Here is the view from the Parks Monument. You're looking at the Tanana Valley and the Tanana River. Fairbanks is located in the Tanana Valley. The Tanana is a braided river and is either the largest or fourth largest contributing river to the Yukon. File that away in case you're ever on Jeopardy. Oh, I don't know if it's the fourth or the biggest. My tour material contradicts itself. :)
Token picture of my motorcoach.
Here is a gift shop in Nenana. Nenana is a little town on the banks of the confluence of the Tanana and Nenana rivers. It's a cute little town. I thought the flowers were beautiful so I took the picture.
I took this because it shows how they announce the fire danger here.
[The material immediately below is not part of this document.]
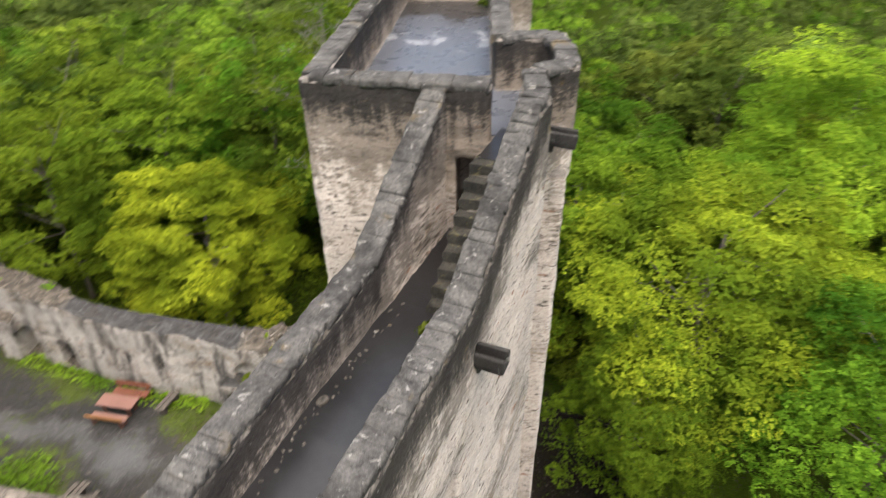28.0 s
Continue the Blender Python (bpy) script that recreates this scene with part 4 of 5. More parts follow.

They hang up signs at the little towns you pass through. I'm sure other places do this as well, but fire is a huge threat here. Approximately, 500,000 acres burn each year.
This little boat is next to the visitor center. I have no idea why it's here on display, but since I was taking pictures of the stuff at the visitor center, I felt obligated to take a picture of the boat.
Totem poles are very common here. We even saw one on the side of the Alaska highway out in the middle of nowhere. They are a reflection of the Native culture here.
Okay, now this tripod is cool. It's used as part of the Nenana Ice Festival. Every year they put this tripod on the Nenana river. They hook it to a tripwire which is hooked to a clock. At breakup (when the river starts to thaw and massive chunks of ice flow down the river) when the ice really is breaking up and spring really is coming, that tripod begins to float down the river on the ice, trips the wire, and records the official time of "breakup."
People from all over Alaska buy tickets for $2.50 and guess what time breakup will happen. The winner takes the winnings from the sale of the tickets (minus costs, I'm sure). If they are the only one to guess the right time, they get it all. If more than one person guesses the right time, they split the money. Even people from the Lower 48 can guess.
This is an example of a cache. The natives built these to store food, tools, and goods in. When white people came here, they adopted they idea if they lived out in the bush.
This is the visitor center. It's cute. It has pretty flowers hanging on it.